[BRIEF]: Set the data down again, exactly as it reads, but without the pictures.

[DATASET EXTRACT]:

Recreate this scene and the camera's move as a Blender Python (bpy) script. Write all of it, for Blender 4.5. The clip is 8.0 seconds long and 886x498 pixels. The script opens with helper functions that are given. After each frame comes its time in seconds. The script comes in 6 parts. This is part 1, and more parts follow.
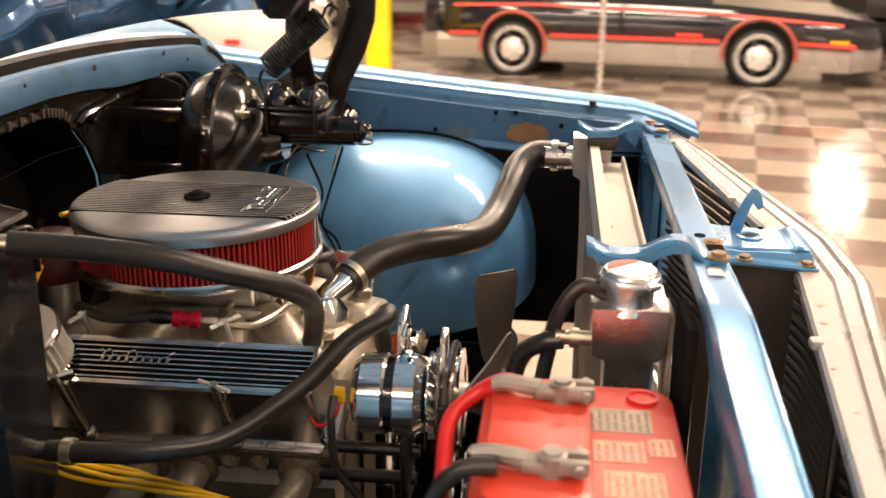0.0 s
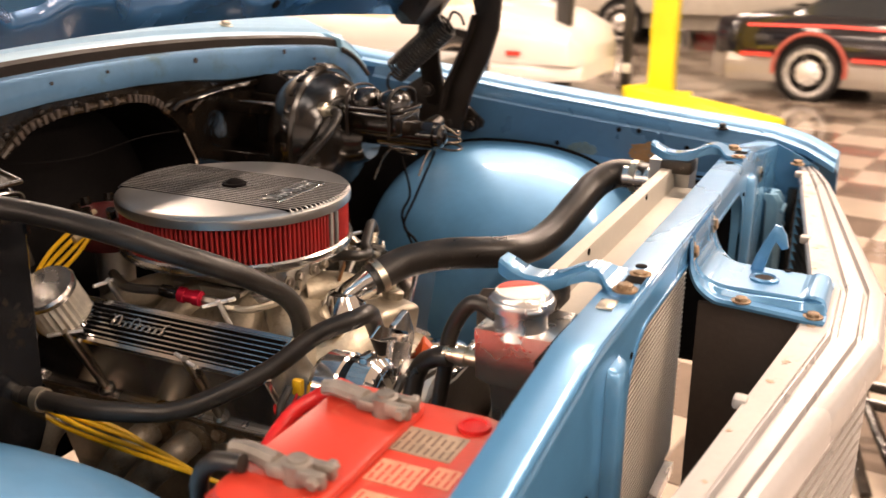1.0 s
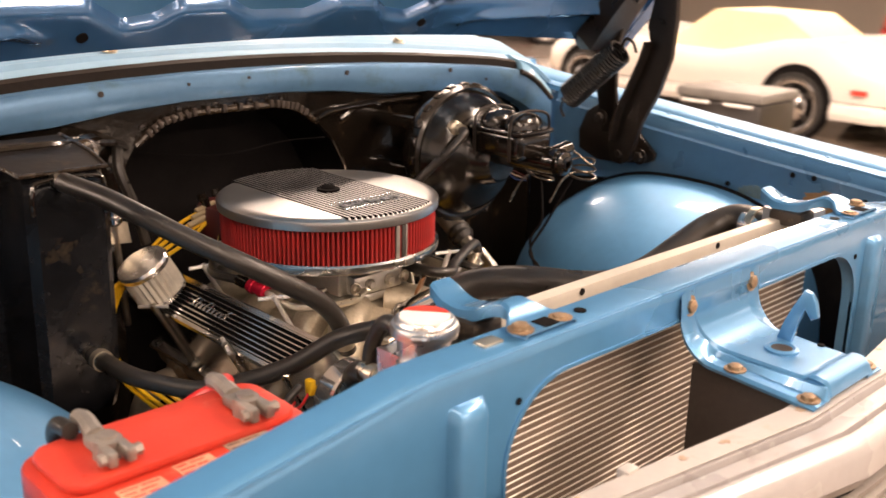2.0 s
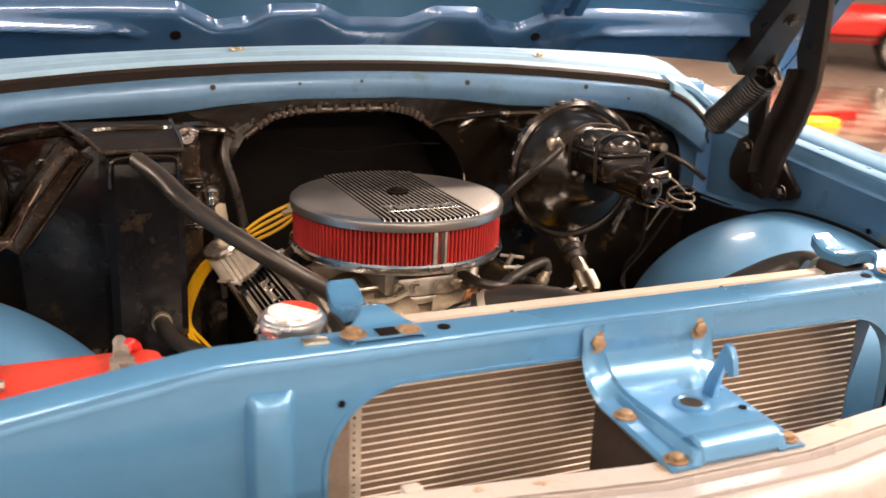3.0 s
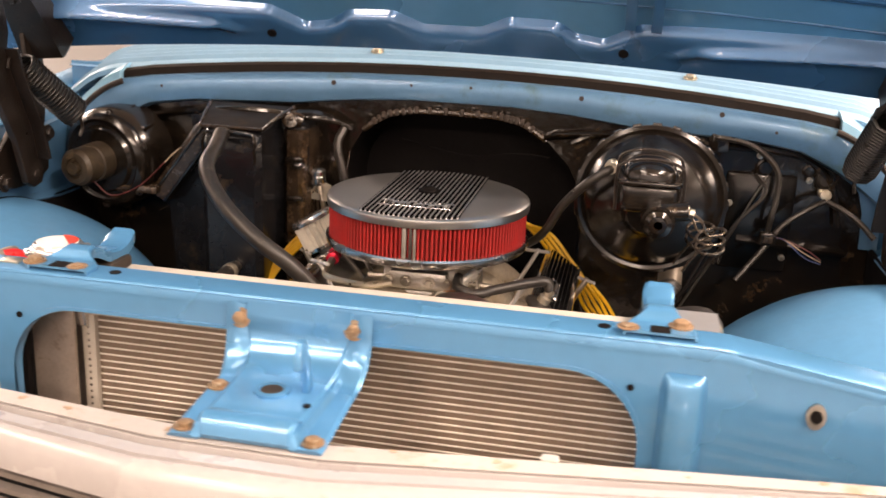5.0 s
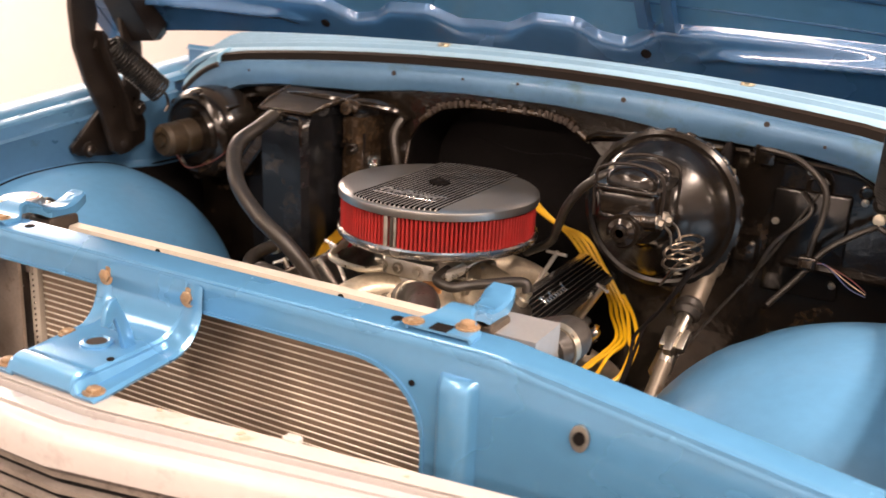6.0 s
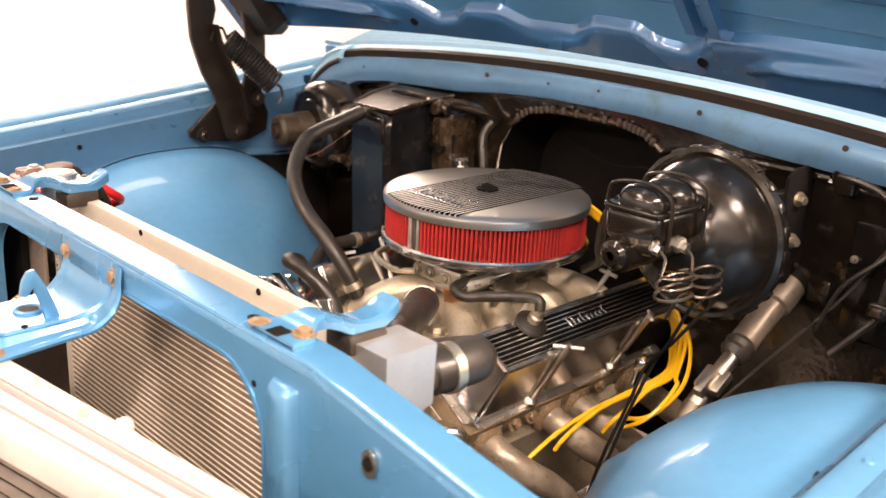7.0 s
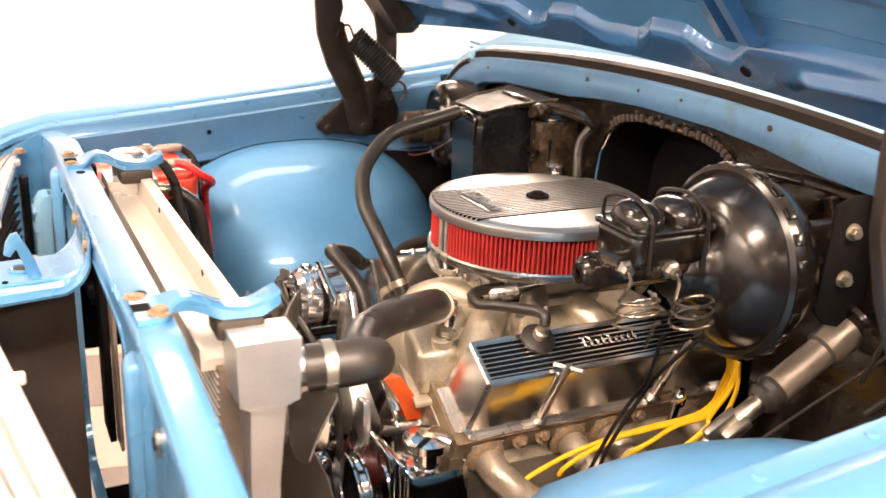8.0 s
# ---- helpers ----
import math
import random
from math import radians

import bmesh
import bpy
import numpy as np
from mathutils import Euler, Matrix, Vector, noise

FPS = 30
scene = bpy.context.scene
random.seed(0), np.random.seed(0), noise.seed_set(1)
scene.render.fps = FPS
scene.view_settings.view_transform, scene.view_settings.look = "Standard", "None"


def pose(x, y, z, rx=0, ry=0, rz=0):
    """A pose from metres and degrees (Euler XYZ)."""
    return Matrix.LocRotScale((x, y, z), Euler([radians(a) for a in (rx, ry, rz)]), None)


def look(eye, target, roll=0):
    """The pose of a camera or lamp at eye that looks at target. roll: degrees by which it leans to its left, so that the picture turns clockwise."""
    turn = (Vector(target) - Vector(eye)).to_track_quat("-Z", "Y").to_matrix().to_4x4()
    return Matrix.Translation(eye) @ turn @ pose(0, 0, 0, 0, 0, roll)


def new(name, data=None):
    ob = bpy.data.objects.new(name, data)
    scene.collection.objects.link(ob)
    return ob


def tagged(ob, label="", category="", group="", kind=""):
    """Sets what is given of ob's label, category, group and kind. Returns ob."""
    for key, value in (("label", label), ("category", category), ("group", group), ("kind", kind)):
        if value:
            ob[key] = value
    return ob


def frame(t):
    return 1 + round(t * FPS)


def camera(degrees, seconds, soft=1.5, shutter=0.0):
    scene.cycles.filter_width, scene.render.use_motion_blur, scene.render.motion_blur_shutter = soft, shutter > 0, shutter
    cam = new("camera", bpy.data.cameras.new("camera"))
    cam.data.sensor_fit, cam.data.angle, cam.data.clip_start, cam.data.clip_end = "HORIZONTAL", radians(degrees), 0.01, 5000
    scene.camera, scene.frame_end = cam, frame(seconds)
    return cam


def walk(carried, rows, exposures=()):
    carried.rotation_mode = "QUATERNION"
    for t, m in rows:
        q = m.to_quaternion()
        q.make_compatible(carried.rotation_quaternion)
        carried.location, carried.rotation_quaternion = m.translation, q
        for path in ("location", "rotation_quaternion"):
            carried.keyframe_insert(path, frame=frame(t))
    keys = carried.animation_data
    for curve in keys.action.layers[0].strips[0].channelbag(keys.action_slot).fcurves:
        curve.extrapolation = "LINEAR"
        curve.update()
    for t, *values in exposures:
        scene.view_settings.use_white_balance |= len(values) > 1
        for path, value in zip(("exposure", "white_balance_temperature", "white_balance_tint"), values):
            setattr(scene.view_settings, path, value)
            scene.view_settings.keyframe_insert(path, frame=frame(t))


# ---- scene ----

[TASK RESPONSE]:
Recreate this scene and the camera's move as a Blender Python (bpy) script. Write all of it, for Blender 4.5. The clip is 8.0 seconds long and 886x498 pixels. The script opens with helper functions that are given. After each frame comes its time in seconds. The script comes in 6 parts. This is part 1, and more parts follow.
0.0 s
1.0 s
2.0 s
3.0 s
5.0 s
6.0 s
7.0 s
8.0 s
# ---- helpers ----
import math
import random
from math import radians

import bmesh
import bpy
import numpy as np
from mathutils import Euler, Matrix, Vector, noise

FPS = 30
scene = bpy.context.scene
random.seed(0), np.random.seed(0), noise.seed_set(1)
scene.render.fps = FPS
scene.view_settings.view_transform, scene.view_settings.look = "Standard", "None"


def pose(x, y, z, rx=0, ry=0, rz=0):
    """A pose from metres and degrees (Euler XYZ)."""
    return Matrix.LocRotScale((x, y, z), Euler([radians(a) for a in (rx, ry, rz)]), None)


def look(eye, target, roll=0):
    """The pose of a camera or lamp at eye that looks at target. roll: degrees by which it leans to its left, so that the picture turns clockwise."""
    turn = (Vector(target) - Vector(eye)).to_track_quat("-Z", "Y").to_matrix().to_4x4()
    return Matrix.Translation(eye) @ turn @ pose(0, 0, 0, 0, 0, roll)


def new(name, data=None):
    ob = bpy.data.objects.new(name, data)
    scene.collection.objects.link(ob)
    return ob


def tagged(ob, label="", category="", group="", kind=""):
    """Sets what is given of ob's label, category, group and kind. Returns ob."""
    for key, value in (("label", label), ("category", category), ("group", group), ("kind", kind)):
        if value:
            ob[key] = value
    return ob


def frame(t):
    return 1 + round(t * FPS)


def camera(degrees, seconds, soft=1.5, shutter=0.0):
    scene.cycles.filter_width, scene.render.use_motion_blur, scene.render.motion_blur_shutter = soft, shutter > 0, shutter
    cam = new("camera", bpy.data.cameras.new("camera"))
    cam.data.sensor_fit, cam.data.angle, cam.data.clip_start, cam.data.clip_end = "HORIZONTAL", radians(degrees), 0.01, 5000
    scene.camera, scene.frame_end = cam, frame(seconds)
    return cam


def walk(carried, rows, exposures=()):
    carried.rotation_mode = "QUATERNION"
    for t, m in rows:
        q = m.to_quaternion()
        q.make_compatible(carried.rotation_quaternion)
        carried.location, carried.rotation_quaternion = m.translation, q
        for path in ("location", "rotation_quaternion"):
            carried.keyframe_insert(path, frame=frame(t))
    keys = carried.animation_data
    for curve in keys.action.layers[0].strips[0].channelbag(keys.action_slot).fcurves:
        curve.extrapolation = "LINEAR"
        curve.update()
    for t, *values in exposures:
        scene.view_settings.use_white_balance |= len(values) > 1
        for path, value in zip(("exposure", "white_balance_temperature", "white_balance_tint"), values):
            setattr(scene.view_settings, path, value)
            scene.view_settings.keyframe_insert(path, frame=frame(t))


# ---- scene ----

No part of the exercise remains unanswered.